◆ Problem statement ◆
Transcribe every line exactly and omit anything that is a picture.
--- --- ---
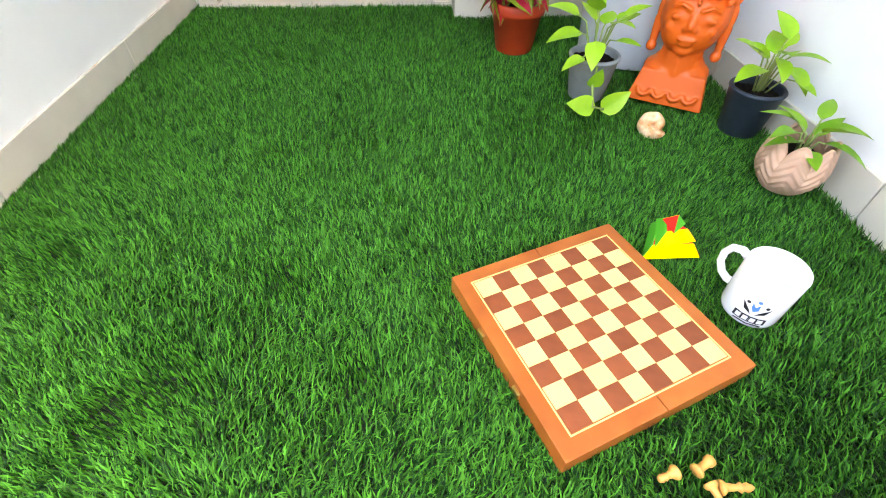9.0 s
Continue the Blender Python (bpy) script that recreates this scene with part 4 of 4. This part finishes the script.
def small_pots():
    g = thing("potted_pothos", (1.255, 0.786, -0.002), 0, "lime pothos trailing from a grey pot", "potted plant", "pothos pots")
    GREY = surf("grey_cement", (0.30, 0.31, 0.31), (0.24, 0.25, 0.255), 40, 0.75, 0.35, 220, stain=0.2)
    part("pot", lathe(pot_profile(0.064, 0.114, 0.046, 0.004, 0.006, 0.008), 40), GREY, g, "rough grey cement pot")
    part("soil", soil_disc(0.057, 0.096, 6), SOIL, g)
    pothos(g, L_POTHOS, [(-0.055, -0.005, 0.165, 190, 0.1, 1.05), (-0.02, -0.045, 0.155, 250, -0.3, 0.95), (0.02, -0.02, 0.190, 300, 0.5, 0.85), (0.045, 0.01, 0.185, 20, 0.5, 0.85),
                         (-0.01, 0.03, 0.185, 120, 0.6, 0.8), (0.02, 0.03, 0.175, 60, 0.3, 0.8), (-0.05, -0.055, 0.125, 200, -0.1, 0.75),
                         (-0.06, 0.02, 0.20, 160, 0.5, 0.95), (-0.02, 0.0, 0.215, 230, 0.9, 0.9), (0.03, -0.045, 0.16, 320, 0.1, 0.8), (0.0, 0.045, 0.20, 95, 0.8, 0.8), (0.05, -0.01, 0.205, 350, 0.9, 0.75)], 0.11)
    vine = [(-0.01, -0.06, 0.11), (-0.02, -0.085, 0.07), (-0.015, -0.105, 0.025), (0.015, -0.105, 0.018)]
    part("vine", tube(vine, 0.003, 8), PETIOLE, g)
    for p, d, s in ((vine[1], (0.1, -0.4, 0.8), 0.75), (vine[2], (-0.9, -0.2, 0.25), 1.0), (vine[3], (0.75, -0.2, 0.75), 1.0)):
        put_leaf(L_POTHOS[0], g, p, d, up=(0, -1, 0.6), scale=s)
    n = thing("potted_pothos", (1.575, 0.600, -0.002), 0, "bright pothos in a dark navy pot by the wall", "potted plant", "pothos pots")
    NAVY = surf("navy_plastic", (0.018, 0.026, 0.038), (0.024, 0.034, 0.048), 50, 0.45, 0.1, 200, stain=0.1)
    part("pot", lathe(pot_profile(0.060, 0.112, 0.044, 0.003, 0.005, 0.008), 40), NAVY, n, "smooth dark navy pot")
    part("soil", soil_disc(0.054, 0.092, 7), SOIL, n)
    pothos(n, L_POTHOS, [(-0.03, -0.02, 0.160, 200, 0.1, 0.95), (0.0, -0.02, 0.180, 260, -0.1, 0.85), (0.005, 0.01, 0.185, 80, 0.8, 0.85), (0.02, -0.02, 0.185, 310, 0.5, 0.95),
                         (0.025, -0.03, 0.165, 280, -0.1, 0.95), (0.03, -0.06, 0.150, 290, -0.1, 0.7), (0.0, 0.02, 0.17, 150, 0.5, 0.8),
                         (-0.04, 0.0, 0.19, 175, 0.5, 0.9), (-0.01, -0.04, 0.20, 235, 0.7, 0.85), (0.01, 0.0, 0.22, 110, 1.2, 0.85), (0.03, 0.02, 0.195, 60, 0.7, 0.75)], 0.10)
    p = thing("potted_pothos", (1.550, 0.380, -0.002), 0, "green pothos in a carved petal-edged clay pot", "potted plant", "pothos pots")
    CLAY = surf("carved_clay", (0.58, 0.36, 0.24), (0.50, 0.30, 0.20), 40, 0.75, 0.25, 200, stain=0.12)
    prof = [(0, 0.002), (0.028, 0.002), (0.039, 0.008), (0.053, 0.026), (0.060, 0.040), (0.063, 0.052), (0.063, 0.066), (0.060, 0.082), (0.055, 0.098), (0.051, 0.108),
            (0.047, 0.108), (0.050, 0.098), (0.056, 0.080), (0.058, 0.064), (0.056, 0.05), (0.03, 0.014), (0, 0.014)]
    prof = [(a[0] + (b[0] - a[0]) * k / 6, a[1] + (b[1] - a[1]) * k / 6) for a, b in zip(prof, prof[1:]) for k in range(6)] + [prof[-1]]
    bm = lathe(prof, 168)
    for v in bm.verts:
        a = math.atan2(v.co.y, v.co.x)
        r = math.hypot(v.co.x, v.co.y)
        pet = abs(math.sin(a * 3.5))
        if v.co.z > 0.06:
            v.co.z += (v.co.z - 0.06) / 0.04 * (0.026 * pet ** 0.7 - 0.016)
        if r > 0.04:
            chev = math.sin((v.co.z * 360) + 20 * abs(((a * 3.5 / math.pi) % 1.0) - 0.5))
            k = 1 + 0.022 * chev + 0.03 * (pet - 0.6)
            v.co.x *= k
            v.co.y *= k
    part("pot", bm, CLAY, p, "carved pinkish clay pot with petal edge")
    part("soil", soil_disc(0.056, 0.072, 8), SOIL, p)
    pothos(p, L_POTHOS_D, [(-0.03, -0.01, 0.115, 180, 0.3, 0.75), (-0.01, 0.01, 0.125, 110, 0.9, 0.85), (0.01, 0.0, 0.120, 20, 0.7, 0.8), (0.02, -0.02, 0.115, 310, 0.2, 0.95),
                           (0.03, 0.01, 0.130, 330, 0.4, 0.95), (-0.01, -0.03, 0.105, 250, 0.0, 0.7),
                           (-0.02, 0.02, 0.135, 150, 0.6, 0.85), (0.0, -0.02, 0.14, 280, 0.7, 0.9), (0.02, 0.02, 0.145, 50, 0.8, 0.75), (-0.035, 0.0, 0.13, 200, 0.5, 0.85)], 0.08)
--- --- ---
◆ Final result ◆
9.0 s
Continue the Blender Python (bpy) script that recreates this scene with part 4 of 4. This part finishes the script.
def small_pots():
    g = thing("potted_pothos", (1.255, 0.786, -0.002), 0, "lime pothos trailing from a grey pot", "potted plant", "pothos pots")
    GREY = surf("grey_cement", (0.30, 0.31, 0.31), (0.24, 0.25, 0.255), 40, 0.75, 0.35, 220, stain=0.2)
    part("pot", lathe(pot_profile(0.064, 0.114, 0.046, 0.004, 0.006, 0.008), 40), GREY, g, "rough grey cement pot")
    part("soil", soil_disc(0.057, 0.096, 6), SOIL, g)
    pothos(g, L_POTHOS, [(-0.055, -0.005, 0.165, 190, 0.1, 1.05), (-0.02, -0.045, 0.155, 250, -0.3, 0.95), (0.02, -0.02, 0.190, 300, 0.5, 0.85), (0.045, 0.01, 0.185, 20, 0.5, 0.85),
                         (-0.01, 0.03, 0.185, 120, 0.6, 0.8), (0.02, 0.03, 0.175, 60, 0.3, 0.8), (-0.05, -0.055, 0.125, 200, -0.1, 0.75),
                         (-0.06, 0.02, 0.20, 160, 0.5, 0.95), (-0.02, 0.0, 0.215, 230, 0.9, 0.9), (0.03, -0.045, 0.16, 320, 0.1, 0.8), (0.0, 0.045, 0.20, 95, 0.8, 0.8), (0.05, -0.01, 0.205, 350, 0.9, 0.75)], 0.11)
    vine = [(-0.01, -0.06, 0.11), (-0.02, -0.085, 0.07), (-0.015, -0.105, 0.025), (0.015, -0.105, 0.018)]
    part("vine", tube(vine, 0.003, 8), PETIOLE, g)
    for p, d, s in ((vine[1], (0.1, -0.4, 0.8), 0.75), (vine[2], (-0.9, -0.2, 0.25), 1.0), (vine[3], (0.75, -0.2, 0.75), 1.0)):
        put_leaf(L_POTHOS[0], g, p, d, up=(0, -1, 0.6), scale=s)
    n = thing("potted_pothos", (1.575, 0.600, -0.002), 0, "bright pothos in a dark navy pot by the wall", "potted plant", "pothos pots")
    NAVY = surf("navy_plastic", (0.018, 0.026, 0.038), (0.024, 0.034, 0.048), 50, 0.45, 0.1, 200, stain=0.1)
    part("pot", lathe(pot_profile(0.060, 0.112, 0.044, 0.003, 0.005, 0.008), 40), NAVY, n, "smooth dark navy pot")
    part("soil", soil_disc(0.054, 0.092, 7), SOIL, n)
    pothos(n, L_POTHOS, [(-0.03, -0.02, 0.160, 200, 0.1, 0.95), (0.0, -0.02, 0.180, 260, -0.1, 0.85), (0.005, 0.01, 0.185, 80, 0.8, 0.85), (0.02, -0.02, 0.185, 310, 0.5, 0.95),
                         (0.025, -0.03, 0.165, 280, -0.1, 0.95), (0.03, -0.06, 0.150, 290, -0.1, 0.7), (0.0, 0.02, 0.17, 150, 0.5, 0.8),
                         (-0.04, 0.0, 0.19, 175, 0.5, 0.9), (-0.01, -0.04, 0.20, 235, 0.7, 0.85), (0.01, 0.0, 0.22, 110, 1.2, 0.85), (0.03, 0.02, 0.195, 60, 0.7, 0.75)], 0.10)
    p = thing("potted_pothos", (1.550, 0.380, -0.002), 0, "green pothos in a carved petal-edged clay pot", "potted plant", "pothos pots")
    CLAY = surf("carved_clay", (0.58, 0.36, 0.24), (0.50, 0.30, 0.20), 40, 0.75, 0.25, 200, stain=0.12)
    prof = [(0, 0.002), (0.028, 0.002), (0.039, 0.008), (0.053, 0.026), (0.060, 0.040), (0.063, 0.052), (0.063, 0.066), (0.060, 0.082), (0.055, 0.098), (0.051, 0.108),
            (0.047, 0.108), (0.050, 0.098), (0.056, 0.080), (0.058, 0.064), (0.056, 0.05), (0.03, 0.014), (0, 0.014)]
    prof = [(a[0] + (b[0] - a[0]) * k / 6, a[1] + (b[1] - a[1]) * k / 6) for a, b in zip(prof, prof[1:]) for k in range(6)] + [prof[-1]]
    bm = lathe(prof, 168)
    for v in bm.verts:
        a = math.atan2(v.co.y, v.co.x)
        r = math.hypot(v.co.x, v.co.y)
        pet = abs(math.sin(a * 3.5))
        if v.co.z > 0.06:
            v.co.z += (v.co.z - 0.06) / 0.04 * (0.026 * pet ** 0.7 - 0.016)
        if r > 0.04:
            chev = math.sin((v.co.z * 360) + 20 * abs(((a * 3.5 / math.pi) % 1.0) - 0.5))
            k = 1 + 0.022 * chev + 0.03 * (pet - 0.6)
            v.co.x *= k
            v.co.y *= k
    part("pot", bm, CLAY, p, "carved pinkish clay pot with petal edge")
    part("soil", soil_disc(0.056, 0.072, 8), SOIL, p)
    pothos(p, L_POTHOS_D, [(-0.03, -0.01, 0.115, 180, 0.3, 0.75), (-0.01, 0.01, 0.125, 110, 0.9, 0.85), (0.01, 0.0, 0.120, 20, 0.7, 0.8), (0.02, -0.02, 0.115, 310, 0.2, 0.95),
                           (0.03, 0.01, 0.130, 330, 0.4, 0.95), (-0.01, -0.03, 0.105, 250, 0.0, 0.7),
                           (-0.02, 0.02, 0.135, 150, 0.6, 0.85), (0.0, -0.02, 0.14, 280, 0.7, 0.9), (0.02, 0.02, 0.145, 50, 0.8, 0.75), (-0.035, 0.0, 0.13, 200, 0.5, 0.85)], 0.08)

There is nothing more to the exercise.